An anisotropic particle in a simple shear flow: an instance of chaotic scattering

TL;DR

This paper investigates how the flow topology around anisotropic particles like spheroids differs from spheres in shear flows, revealing complex pathline structures that impact transport and suspension rheology.

Contribution

It demonstrates that the flow topology around a neutrally buoyant spheroid is fundamentally different from that around a sphere, affecting transport and rheological properties.

Findings

Flow topology around spheroids differs significantly from spheres.

The topology influences scalar transport in shear flows.
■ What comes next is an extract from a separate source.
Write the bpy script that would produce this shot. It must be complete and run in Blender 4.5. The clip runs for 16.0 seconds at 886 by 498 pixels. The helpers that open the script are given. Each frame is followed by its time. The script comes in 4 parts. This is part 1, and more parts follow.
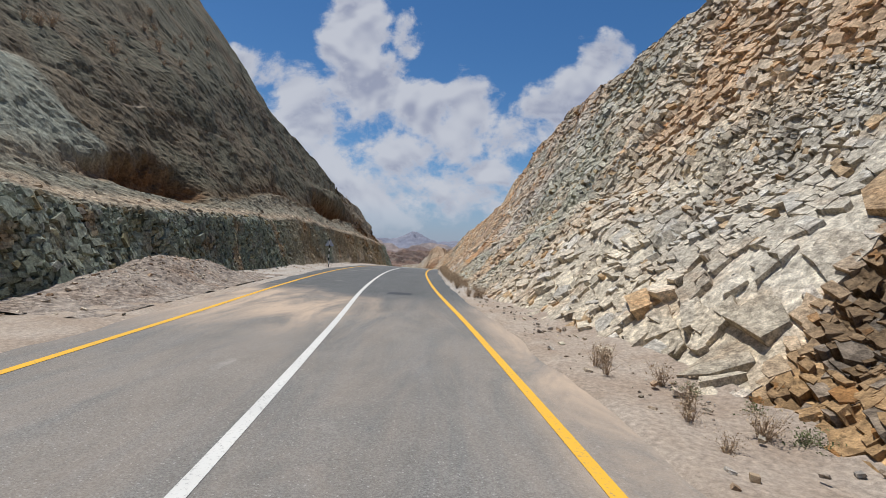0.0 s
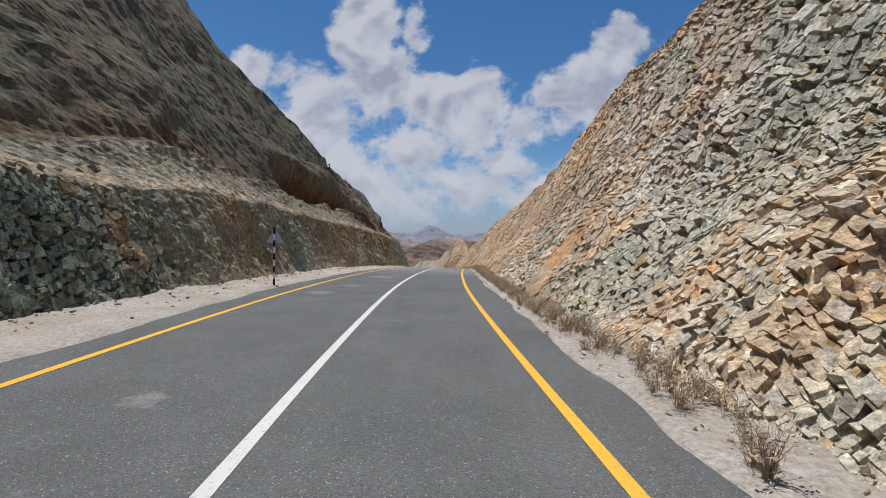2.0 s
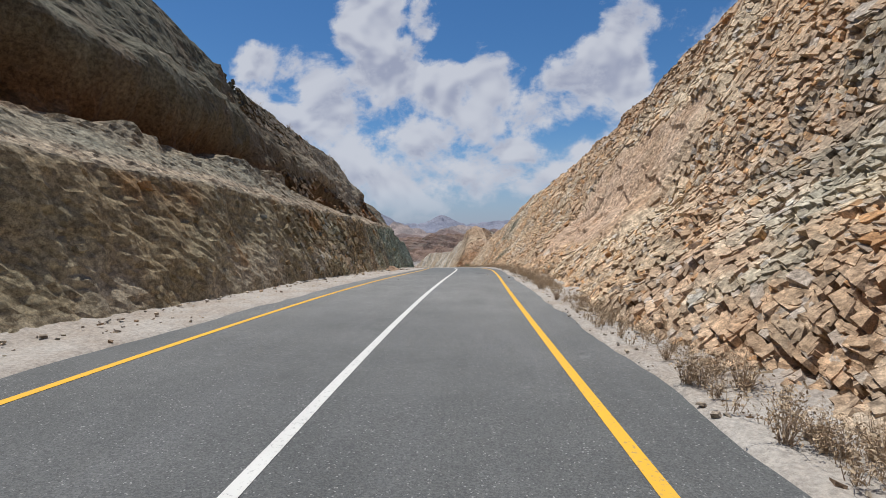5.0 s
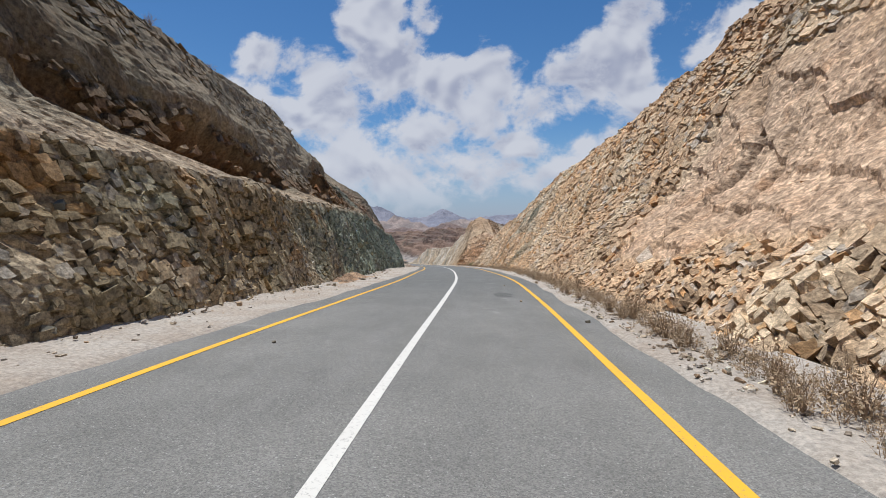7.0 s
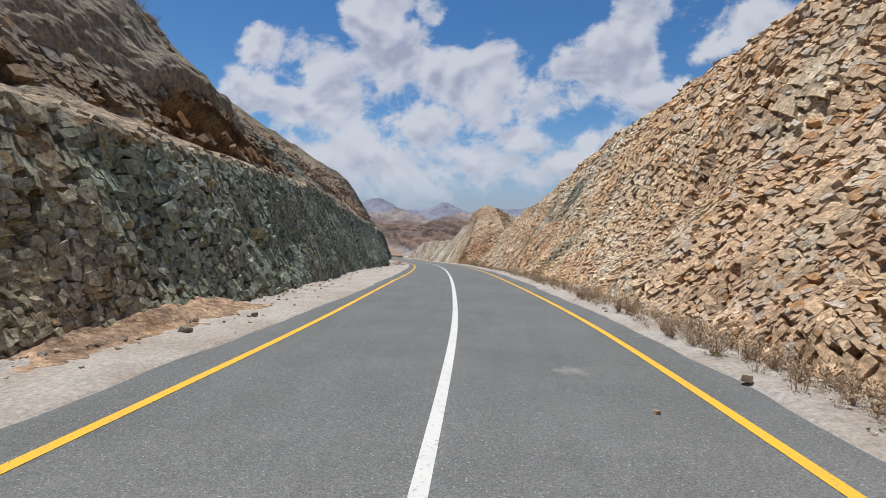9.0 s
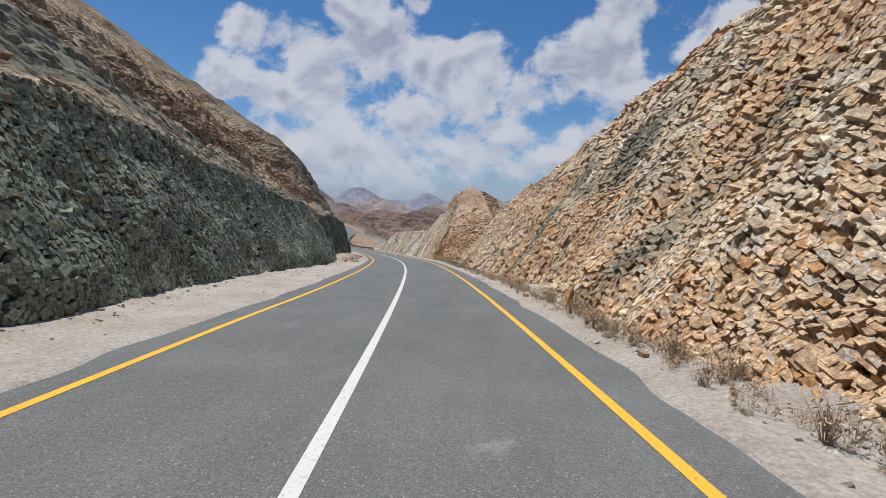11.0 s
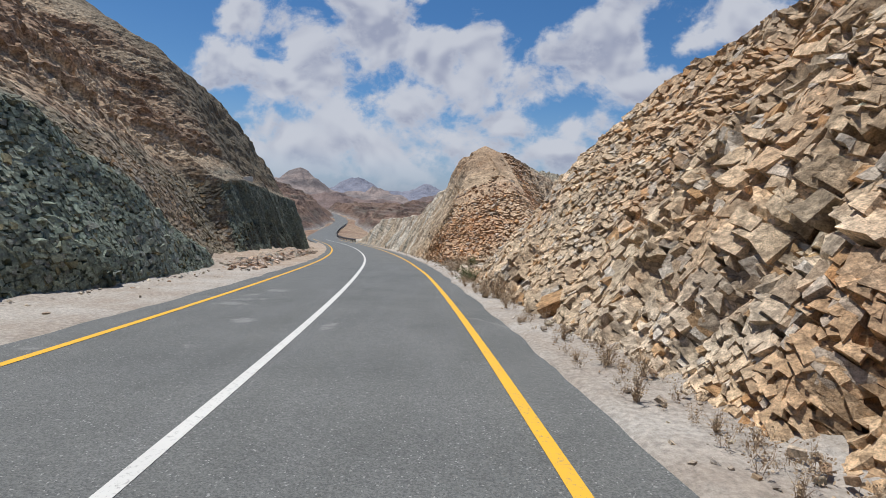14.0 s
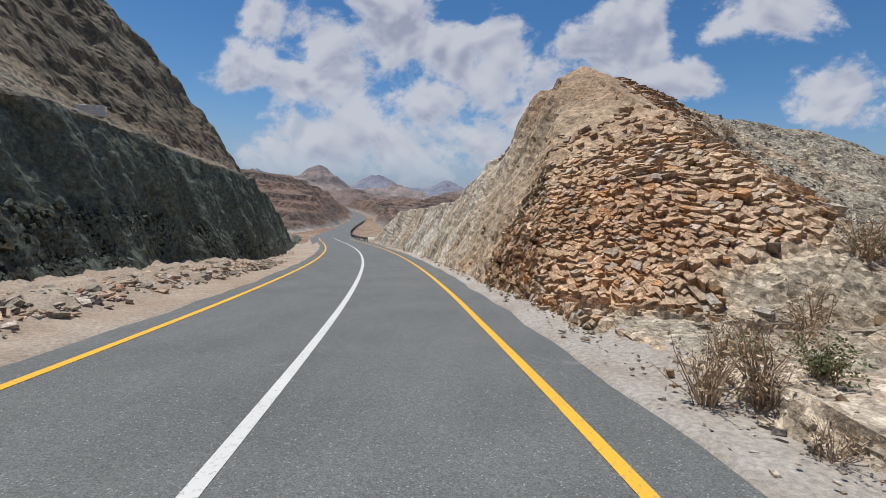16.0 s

Implications for rheology of suspensions of anisotropic particles.

Abstract

In the Stokesian limit, the streamline topology around a single neutrally buoyant sphere is identical to the topology of pair-sphere pathlines, both in an ambient simple shear flow. In both cases there are fore-aft symmetric open and closed trajectories spatially demarcated by an axisymmetric separatrix surface. This topology has crucial implications for both scalar transport from a single sphere, and for the rheology of a dilute suspension of spheres. We show that the topology of the fluid pathlines around a neutrally buoyant freely rotating spheroid, in simple shear flow, is profoundly different, and will have a crucial bearing on transport from such particles in shearing flows. To the extent that fluid pathlines in the single-spheroid problem and pair-trajectories in the two-spheroid problem, are expected to bear a qualitative resemblance to each other, the non-trivial trajectory topology identified here will also have significant consequences for the rheology of dilute suspensions of anisotropic particles.